John Key is a lucky politician. Just when it seems nothing is going right for him, along comes a media storm involving an Opposition MP.
Key has had a bad start to the year. Winston Peters has been making life for National difficult in the debating chamber, National’s unpopular asset sales programme continues to dominate the news, and on top of that Key had to yesterday endure the embarrassment of the Crafar Farms decision being overturned.
The Radio Live debacle also won’t go away. The PM is now claiming that to the best of his knowledge he knew nothing about emails from his office to Radio Live, when in fact not only did Key choose the guests, but his office also provided the wording Radio Live were to use to request advice from the Electoral Commission about the show.
On top of that Foreign Minister Murray McCully has had his email account hacked. Lest we forget, Mr McCully is one of National’s most senior strategists and a master of the “dark arts”. I imagine his email correspondences would make a good read.
And the Speaker’s handling of Green MP Mojo Mather’s request for funding to enable her to participate in Parliament has made him look petty and mean.
It is no wonder John Key’s cheerful smile has disappeared.
Thankfully, it is always darkest before the dawn. Judy O’Callaghan of Farfax explains:
Labour MP Trevor Mallard has been accused of scalping tickets to a Wellington music festival.
The tickets to Saturday’s sold-out Homegrown festival have a face value of $95 each.
Whitireia music student Laura Signal, 19, and her three friends were desperate to attend so they bid for four tickets on Trade Me, paying a final price of $656.
Miss Signal was surprised when the trader turned out to be the Hutt South MP, who used his parliamentary email address for the auction.
She and her friends went to Mr Mallard’s Naenae office to collect the tickets from him in person.
“He came out and gave us the package really quickly and he kept saying: ‘It’s not what it looks like; it’s not what it looks like,’ to random passers-by.”
The students said they asked Mr Mallard about a “buy now” price during the auction, but he replied that he would let the auction run.
In November 2006, Mr Mallard initiated legislation – now the Major Events Management Act 2007 – to protect event sponsors from people making money out of major events with which they had no formal association.
He said at the time: “When there is bulk-buying of tickets to such events simply for the purpose of profiteering, scalping is a ripoff that could deny many people the opportunity to see an event.”

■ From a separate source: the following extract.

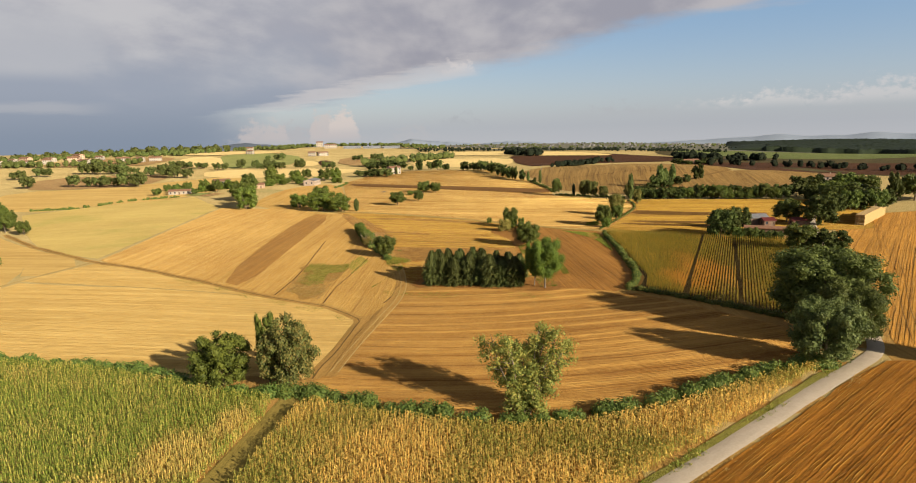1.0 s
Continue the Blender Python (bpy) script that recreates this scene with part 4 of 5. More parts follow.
# hedge rows beyond the amber field
row = random.Random(21)
for i in range(40):
    k = i / 39
    x, y = 118 + 74 * k, 391 - 19 * k
    plant(row.choice(("holm:1", "holm:2", "oak:4") if k < 0.4 else ("holm:1", "oak:4", "bush:2", "oak:2")), x + row.uniform(-1.5, 1.5), y + 5 + row.uniform(-2, 2), 4.0 + 5.6 * row.random() ** 1.4, row.uniform(2.6, 4.4), group="hedgerow trees behind amber stubble")
for i in range(30):
    k = i / 29
    plant("holm:2", 140 + 90 * k, 428 - 18 * k + row.uniform(-1, 1), row.uniform(2.6, 5.0), row.uniform(2.6, 4.0), group="low hedge on the hillside")

# farm trees
for x, y, h, r in ((109.4, 258.2, 12.2, 6.2), (114.5, 263.5, 11.4, 5.4), (125.3, 277, 10.2, 5.0), (114.8, 253.4, 4.8, 3.3), (118.8, 251.4, 5.2, 3.4), (122.9, 249.8, 4.4, 3.1), (128, 250.4, 3.8, 2.8), (154.4, 292, 11, 6.8),
                   (162.5, 281, 14.0, 8.0), (123.6, 226.5, 10.6, 5.8), (131.6, 222.5, 9.2, 5.6), (192, 317, 10, 5.4), (203, 322, 11, 5.2), (209.5, 324, 10, 5), (216, 322, 11, 5.4), (222.5, 325, 10, 5), (207, 364, 9.5, 5), (221, 366, 11, 9)):
    plant(rng_place.choice(("holm:1", "holm:2", "holm:3", "oak:4")), x, y, h, r, group="dark trees round the farmyard")
for x, y, h, r in ((239, 342, 18.5, 4.4), (259, 353, 16, 10), (272, 358, 15, 9), (224.6, 346, 11.5, 9), (212, 350, 10, 8), (210.8, 385, 13, 6), (222, 392, 12, 8), (247, 396, 13.5, 7), (258, 392, 12, 8), (200, 382, 9, 6), (232, 370, 10, 8)):
    plant(rng_place.choice(("holm:1", "holm:2", "holm:3", "oak:4")), x, y, h, r, group="dark trees round the farmyard")

for x, y, h, r in ((246, 682, 7, 8), (255, 676, 5, 6), (268, 676, 6, 7), (280, 682, 7, 8), (232, 404, 12, 6), (240, 403, 9, 5), (255, 406, 11, 6)):
    plant("holm:2", x, y, h, r, group="trees round hillside houses")

# scattered far trees on the left slope
for x, y, h, r in ((-471, 623, 9, 12), (-483, 683, 9, 10), (-404, 586, 11, 9), (-476, 714, 10, 12), (-362, 588, 11, 8), (-434, 730, 12, 12), (-410, 725, 13, 12), (-395, 728, 11, 10), (-339, 583, 10, 9), (-375, 698, 10, 7), (-320, 580, 10, 9), (-306, 574, 12, 9), (-290, 568, 12, 9), (-333, 690, 12, 11), (-318, 696, 13, 10), (-354, 785, 9, 9), (-342, 783, 9, 9)):
    clump(("oakfar:1", "oakfar:2", "oakfar:3"), x, y, h, r, "scattered trees on the far slope")
for x, y, h, r in ((-320, 780, 8, 8), (-284, 750, 8, 8), (-271, 893, 8, 6), (-260, 913, 9, 8), (-267, 771, 10, 8), (-251, 776, 9, 7), (-213, 742, 10, 10), (-183, 732, 12, 9), (-231, 745, 8, 8), (-150, 735, 9, 8), (-139, 880, 8, 8), (-112, 885, 9, 9), (-298, 589, 11, 8), (-305, 661, 12, 13), (-283, 655, 11, 9), (-376, 722, 7, 7), (-240, 800, 8, 8)):
    clump(("oakfar:1", "oakfar:2", "oakfar:3"), x, y, h, r, "scattered trees on the far slope")


# ---- hedges, verges and woods ----
def hedge(name, line, width, height, per_metre, leaf, label, size=0.5, category="hedge", seed=1, kind="", gaps=0.0):
    """A ragged run of shrubs along a line."""
    rng = np.random.default_rng(seed)
    pts = [Vector(p) for p in rounded(line, 2, False)]
    lobes = []
    for a, b in zip(pts, pts[1:]):
        steps = max(1, int((b - a).length / (width * 0.45)))
        for i in range(steps):
            p = a.lerp(b, i / steps)
            if rng.random() < gaps:
                continue
            h = height * rng.uniform(0.6, 1.25)
            x, y = p.x + rng.normal(0, width * 0.12), p.y + rng.normal(0, width * 0.12)
            r = width * 0.5 * rng.uniform(0.75, 1.2)
            lobes.append((x, y, gz(x, y) + h - min(r, h), min(r, h * 1.1)))
            if h > r * 1.5:
                lobes.append((x, y, gz(x, y) + h * 0.3, r))
    total = sum((b - a).length for a, b in zip(pts, pts[1:]))
    v, f = lumps_near(rng, np.array(lobes), int(total * per_metre), size)
    ob = mesh_object(name, v, f, leaf)
    return tagged(ob, label, category, kind=kind)


def lumps_near(rng, lobes, leaves, size, core=0.8):
    """As lumps(), without the cost of looking at far lobes."""
    pieces = []
    for x, y, z, r in lobes:
        v = BALL_LOW[0] * (r * core * (1 + 0.15 * rng.normal(0, 1, (len(BALL_LOW[0]), 1)).clip(-1.5, 1.0)))
        pieces.append((v + (x, y, z), BALL_LOW[1]))
    share = lobes[:, 3] ** 2
    pick = rng.choice(len(lobes), leaves, p=share / share.sum())
    way = rng.normal(0, 1, (leaves, 3))
    way[:, 2] = np.abs(way[:, 2]) * 0.9 - 0.15
    way /= np.linalg.norm(way, axis=1, keepdims=True)
    points = lobes[pick, :3] + way * (lobes[pick, 3] * rng.uniform(0.78, 1.15, leaves))[:, None]
    pieces.append(cards(points, way, size, rng))
    return gather(pieces)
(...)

If you were going to come up with the dream media storm this would be it. A politician being caught out and a Trade Me story, combined into one. It doesn’t matter that Mallard’s only doing what tens of thousands of other people have been doing since the day Trade Me was launched, that he says he always intended to go to the event, and that selling the tickets wasn’t illegal. Instead of focusing on National, Labour must now go into damage control and defend Mallard’s behaviour.
We have become accustomed to these sorts of Opposition own-goals. They always seem to happen at the worst possible time for Labour, just as pressure is beginning to mount on the government. They frequently involve the same people.
It doesn’t matter that in the end there really is nothing in the story. Most people form their impressions about politicians and their parties not by what goes on in the debating chamber or what various self-important bloggers write, but by what they see on the front page of the paper or hear on the radio.
If help is needed to draft a private member’s bill to ban Trevor Mallard from the internet, I’m happy to volunteer my services.